Local Governments Cool Housing Markets with Rash of Sales Restrictions


Municipal governments around China are striving to cool down overheating local housing markets with the introduction of heavy sales restrictions that expand the scope of property market controls.

At least 20 Chinese municipal governments have launched restrictions on the sale of newly purchased housing in the just the past two months.

Chengde in Hebei province and the ancient imperial capital of Kaifeng in Henan province are the latest jurisdiction to join their ranks, following the announcement on 15 May of prohibitions on the sale of properties for two to three years following purchase.

Housing market sales restrictions were first launched in Beijing on 17 March, with the introduction of provisions that prohibit companies from selling residential property for three years from the time of purchase.

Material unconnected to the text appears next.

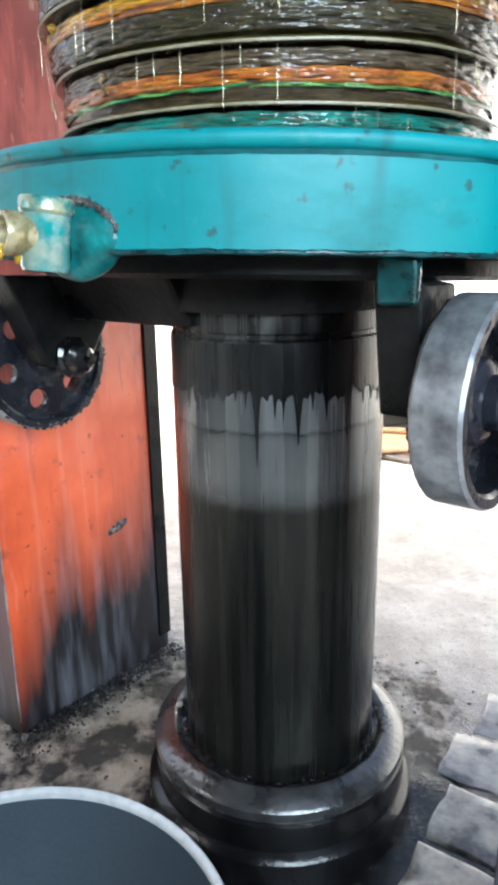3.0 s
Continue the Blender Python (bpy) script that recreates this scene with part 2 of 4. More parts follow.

The policy subsequently spread to other major cities such as Fuzhou, Guangzhou, Hangzhou, Qingdao and Xiamen, as well as expanded its scope from companies to individual owners.

The majority of the sales restrictions prohibit the transfer of newly acquired commercial housing for periods of between two to three years, although in some cases the prohibition phase can last for as long as five years, as is the case for purchases of housing by non-local residents in the city of Baigou Xincheng near Beijing.

In many cases informal mechanisms already exist that restrict the sale of recently acquired  housing, given that it can take as long as two years from the time of purchase to acquire the real-estate certificates required for subsequent transfer of properties.

The introduction of sales restrictions marks the expansion of government policies for controlling the property market from the purchase phase and transfer phase to the holding phase, by requiring that new owners retain their freshly acquired assets for a set number of years.

A recent research report from CRIC notes that “commercial housing sales restrictions in tandem with purchase restrictions and loan restrictions are becoming the long-term effective mechanisms for adjustment of the housing market,” with Chinese authorities seeking to uphold the core principle that “houses are used to live in, and not for speculation.”

The measures appear to be effective, with one seasoned housing investor from the Pearl River Delta region said to Caixin that the sales restrictions are already heavily restricting investment demand, due to concerns about its impact on short-term liquidity.

The total area of first-hand housing transactions plunged in some of the cities where the policy has been implemented, including Fuzhou, where it fell 63.27% compared to the preceding month, Xiamen, where it plunged 58.09%, and Guangzhou and Hangzhou, where the decline figures were 46.96% and 26.47% respectively.